GIVEN INFORMATION:
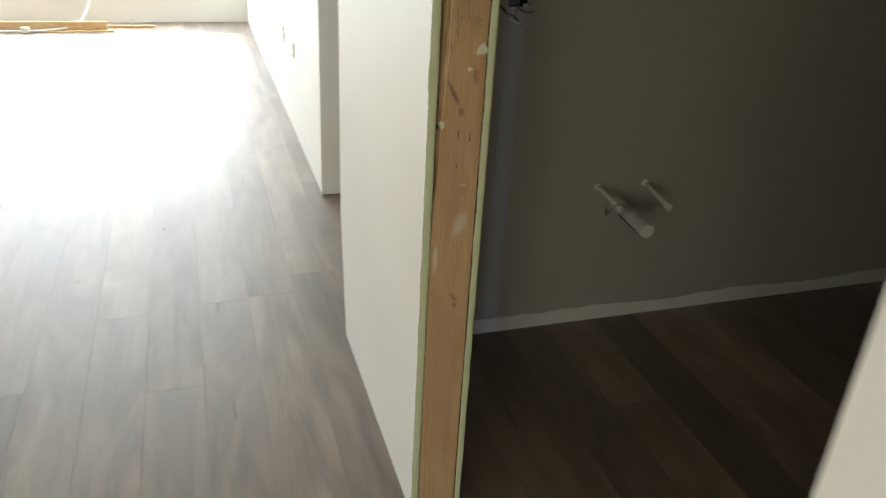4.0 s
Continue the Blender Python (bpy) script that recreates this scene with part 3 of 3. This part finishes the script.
part("wood_flecks", bm, plain("pale_splinter", (0.86, 0.72, 0.50), 0.7), wall_b)
for x, z, r in ((0.0770, 1.5455, 0.0035), (0.060, 1.587, 0.0033)):
    nail = part("nail", lathe([(0.0, r), (0.0008, r), (0.0014, r * 0.85), (0.0015, 0.0003)], 16), STEEL, wall_b, "galvanised nail head")
    nail.matrix_world = Matrix.Translation((x, F + 0.0002, z))
bm = lump(rng, 0.0590, F - 0.001, 1.4570, 0.0036, 0.0030, 0.004)
tube([(0.0535, F + 0.001, 1.4490), (0.0555, F - 0.002, 1.4520), (0.0585, F - 0.003, 1.4560)], (0.0012, 0.0018), 7, 3, bm)
part("bent_nail", bm, CRUMB, wall_b, "paint-covered bent nail")
bm = tube([(0.0445, F - 0.001, 1.2655), (0.0465, F - 0.003, 1.272), (0.0465, F - 0.002, 1.281)], (0.0008, 0.0026), 6, 3)
part("plaster_smear", bm, CRUMB, wall_b, smooth=True)
part("plaster_smear", lump(rng, 0.0245, F, 1.4235, 0.0036, 0.0095, 0.0006), GYPSUM, wall_b)
part("plaster_smear", lump(rng, 0.0270, F, 1.4180, 0.0035, 0.0050, 0.0005), GYPSUM, wall_b)
part("plaster_smear", lump(rng, 0.1020, F, 1.1500, 0.0140, 0.0150, 0.0020), CRUMB, wall_b)
part("plaster_smear", lump(rng, 0.0800, F, 1.1140, 0.0065, 0.0060, 0.0020), CRUMB, wall_b)
part("plaster_smear", lump(rng, 0.0300, F, 1.0070, 0.0070, 0.0100, 0.0015), CRUMB, wall_b)
for pts, w in (
    ([(0.0045, 1.3200), (0.008, 1.3190), (0.0175, 1.3185)], 0.0010),
    ([(0.1125, 1.3200), (0.119, 1.3188), (0.1250, 1.3205)], 0.0010),
    ([(0.1125, 1.3700), (0.120, 1.3690), (0.1250, 1.3695)], 0.0005),
    ([(0.1150, 1.2880), (0.1185, 1.2845), (0.1205, 1.2780), (0.1200, 1.2700), (0.1180, 1.2630)], (0.0012, 0.0007)),
    ([(0.002, 1.4000), (0.006, 1.3930), (0.0045, 1.3850), (0.008, 1.3760), (0.011, 1.370)], (0.0006, 0.0006)),
    ([(0.0040, 1.3690), (0.009, 1.3680), (0.0175, 1.3700)], (0.0004, 0.0004)),
    ([(0.1145, 1.4180), (0.1165, 1.4120), (0.1150, 1.4040)], (0.0012, 0.0008)),
):
    part("board_crack", stroke(pts, tuple(0.6 * q for q in w) if isinstance(w, tuple) else 1.0 * w, B0 - 0.0003, lift=0.0004, point=True), plain("crack_shadow", (0.22, 0.22, 0.12), 0.9), wall_b)
part("knot_hole", lump(rng, 0.0454, F, 1.5530, 0.0024, 0.0042, 0.0003), RUST, wall_b, "small brown knot hole")
part("plaster_smear", lump(rng, 0.0446, F - 0.0004, 1.5555, 0.0012, 0.0016, 0.0008), CRUMB, wall_b)
part("plaster_smear", lump(rng, 0.0050, B0 + 0.0004, 1.530, 0.0040, 0.0200, 0.0012), GYPSUM, wall_b)

part("wall_header", slab(A1, B0, 2.36, HIGH, 0.0, THICK, ALONG_Y), [CREAM, GREIGE, CREAM])["kind"] = "structure"

# far partition
wall_c = root("wall_c", (0.18, C0, 0), kind="structure", label="long cream drywall partition with a finished end")
OUT_C = ((5.405, 5.47, 0.445, 0.535), (5.86, 5.925, 0.445, 0.535))
bm = slab(C0, FAR, 0.004, HIGH, CX0, CX0 + 0.016, ALONG_Y, OUT_C)
part("drywall_board", bm, [CREAM, GYPSUM, CREAM], wall_c)
part("drywall_board", slab(C0, FAR, 0.004, HIGH, CX0 + 0.016, CX1, ALONG_Y, [(a - 0.005, b + 0.005, c - 0.005, d + 0.005) for a, b, c, d in OUT_C]), [GYPSUM, CREAM, CREAM], wall_c)

# bathroom and the rooms behind
BOX = (0.453, 0.511, 1.101, 1.183)
part("wall_pipe", slab(0.0175, 3.55, 0, HIGH, PIPE_Y, B1, ALONG_X, [BOX]), [GREIGE, CREAM, CREAM])["kind"] = "structure"
OUT_M = (0.843, 0.918, 0.450, 0.537)
part("wall_mid", slab(0.1115, BLOCK_X, 0, HIGH, MID, MID1, ALONG_X, [OUT_M]), [CREAM, GREIGE, CREAM])["kind"] = "structure"
part("wall_block", slab(BLOCK_X, 2.08, 0, HIGH, BLOCK_Y, 1.40, ALONG_X), [CREAM, GREIGE, CREAM])["kind"] = "structure"
part("wall_closet", slab(2.08, EAST, 0, HIGH, 1.30, 1.40, ALONG_X), [CREAM, GREIGE, CREAM])["kind"] = "structure"
part("wall_closet_front", slab(2.08, EAST, 0, HIGH, BLOCK_Y, BLOCK_Y + 0.1, ALONG_X, [(2.08, 2.95, 0, 2.05)]), [CREAM, CREAM, CREAM])["kind"] = "structure"
part("wall_bath_east", slab(1.40, C0 + 0.01, 0, HIGH, 3.55, 3.65, ALONG_Y), [GREIGE, CREAM, CREAM])["kind"] = "structure"
part("wall_passage", slab(CX1, EAST, 0, HIGH, C0 + 0.01, C0 + 0.11, ALONG_X), [CREAM, CREAM, CREAM])["kind"] = "structure"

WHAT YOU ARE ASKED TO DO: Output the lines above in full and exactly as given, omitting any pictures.

SOLUTION TO THE EXERCISE:
4.0 s
Continue the Blender Python (bpy) script that recreates this scene with part 3 of 3. This part finishes the script.
part("wood_flecks", bm, plain("pale_splinter", (0.86, 0.72, 0.50), 0.7), wall_b)
for x, z, r in ((0.0770, 1.5455, 0.0035), (0.060, 1.587, 0.0033)):
    nail = part("nail", lathe([(0.0, r), (0.0008, r), (0.0014, r * 0.85), (0.0015, 0.0003)], 16), STEEL, wall_b, "galvanised nail head")
    nail.matrix_world = Matrix.Translation((x, F + 0.0002, z))
bm = lump(rng, 0.0590, F - 0.001, 1.4570, 0.0036, 0.0030, 0.004)
tube([(0.0535, F + 0.001, 1.4490), (0.0555, F - 0.002, 1.4520), (0.0585, F - 0.003, 1.4560)], (0.0012, 0.0018), 7, 3, bm)
part("bent_nail", bm, CRUMB, wall_b, "paint-covered bent nail")
bm = tube([(0.0445, F - 0.001, 1.2655), (0.0465, F - 0.003, 1.272), (0.0465, F - 0.002, 1.281)], (0.0008, 0.0026), 6, 3)
part("plaster_smear", bm, CRUMB, wall_b, smooth=True)
part("plaster_smear", lump(rng, 0.0245, F, 1.4235, 0.0036, 0.0095, 0.0006), GYPSUM, wall_b)
part("plaster_smear", lump(rng, 0.0270, F, 1.4180, 0.0035, 0.0050, 0.0005), GYPSUM, wall_b)
part("plaster_smear", lump(rng, 0.1020, F, 1.1500, 0.0140, 0.0150, 0.0020), CRUMB, wall_b)
part("plaster_smear", lump(rng, 0.0800, F, 1.1140, 0.0065, 0.0060, 0.0020), CRUMB, wall_b)
part("plaster_smear", lump(rng, 0.0300, F, 1.0070, 0.0070, 0.0100, 0.0015), CRUMB, wall_b)
for pts, w in (
    ([(0.0045, 1.3200), (0.008, 1.3190), (0.0175, 1.3185)], 0.0010),
    ([(0.1125, 1.3200), (0.119, 1.3188), (0.1250, 1.3205)], 0.0010),
    ([(0.1125, 1.3700), (0.120, 1.3690), (0.1250, 1.3695)], 0.0005),
    ([(0.1150, 1.2880), (0.1185, 1.2845), (0.1205, 1.2780), (0.1200, 1.2700), (0.1180, 1.2630)], (0.0012, 0.0007)),
    ([(0.002, 1.4000), (0.006, 1.3930), (0.0045, 1.3850), (0.008, 1.3760), (0.011, 1.370)], (0.0006, 0.0006)),
    ([(0.0040, 1.3690), (0.009, 1.3680), (0.0175, 1.3700)], (0.0004, 0.0004)),
    ([(0.1145, 1.4180), (0.1165, 1.4120), (0.1150, 1.4040)], (0.0012, 0.0008)),
):
    part("board_crack", stroke(pts, tuple(0.6 * q for q in w) if isinstance(w, tuple) else 1.0 * w, B0 - 0.0003, lift=0.0004, point=True), plain("crack_shadow", (0.22, 0.22, 0.12), 0.9), wall_b)
part("knot_hole", lump(rng, 0.0454, F, 1.5530, 0.0024, 0.0042, 0.0003), RUST, wall_b, "small brown knot hole")
part("plaster_smear", lump(rng, 0.0446, F - 0.0004, 1.5555, 0.0012, 0.0016, 0.0008), CRUMB, wall_b)
part("plaster_smear", lump(rng, 0.0050, B0 + 0.0004, 1.530, 0.0040, 0.0200, 0.0012), GYPSUM, wall_b)

part("wall_header", slab(A1, B0, 2.36, HIGH, 0.0, THICK, ALONG_Y), [CREAM, GREIGE, CREAM])["kind"] = "structure"

# far partition
wall_c = root("wall_c", (0.18, C0, 0), kind="structure", label="long cream drywall partition with a finished end")
OUT_C = ((5.405, 5.47, 0.445, 0.535), (5.86, 5.925, 0.445, 0.535))
bm = slab(C0, FAR, 0.004, HIGH, CX0, CX0 + 0.016, ALONG_Y, OUT_C)
part("drywall_board", bm, [CREAM, GYPSUM, CREAM], wall_c)
part("drywall_board", slab(C0, FAR, 0.004, HIGH, CX0 + 0.016, CX1, ALONG_Y, [(a - 0.005, b + 0.005, c - 0.005, d + 0.005) for a, b, c, d in OUT_C]), [GYPSUM, CREAM, CREAM], wall_c)

# bathroom and the rooms behind
BOX = (0.453, 0.511, 1.101, 1.183)
part("wall_pipe", slab(0.0175, 3.55, 0, HIGH, PIPE_Y, B1, ALONG_X, [BOX]), [GREIGE, CREAM, CREAM])["kind"] = "structure"
OUT_M = (0.843, 0.918, 0.450, 0.537)
part("wall_mid", slab(0.1115, BLOCK_X, 0, HIGH, MID, MID1, ALONG_X, [OUT_M]), [CREAM, GREIGE, CREAM])["kind"] = "structure"
part("wall_block", slab(BLOCK_X, 2.08, 0, HIGH, BLOCK_Y, 1.40, ALONG_X), [CREAM, GREIGE, CREAM])["kind"] = "structure"
part("wall_closet", slab(2.08, EAST, 0, HIGH, 1.30, 1.40, ALONG_X), [CREAM, GREIGE, CREAM])["kind"] = "structure"
part("wall_closet_front", slab(2.08, EAST, 0, HIGH, BLOCK_Y, BLOCK_Y + 0.1, ALONG_X, [(2.08, 2.95, 0, 2.05)]), [CREAM, CREAM, CREAM])["kind"] = "structure"
part("wall_bath_east", slab(1.40, C0 + 0.01, 0, HIGH, 3.55, 3.65, ALONG_Y), [GREIGE, CREAM, CREAM])["kind"] = "structure"
part("wall_passage", slab(CX1, EAST, 0, HIGH, C0 + 0.01, C0 + 0.11, ALONG_X), [CREAM, CREAM, CREAM])["kind"] = "structure"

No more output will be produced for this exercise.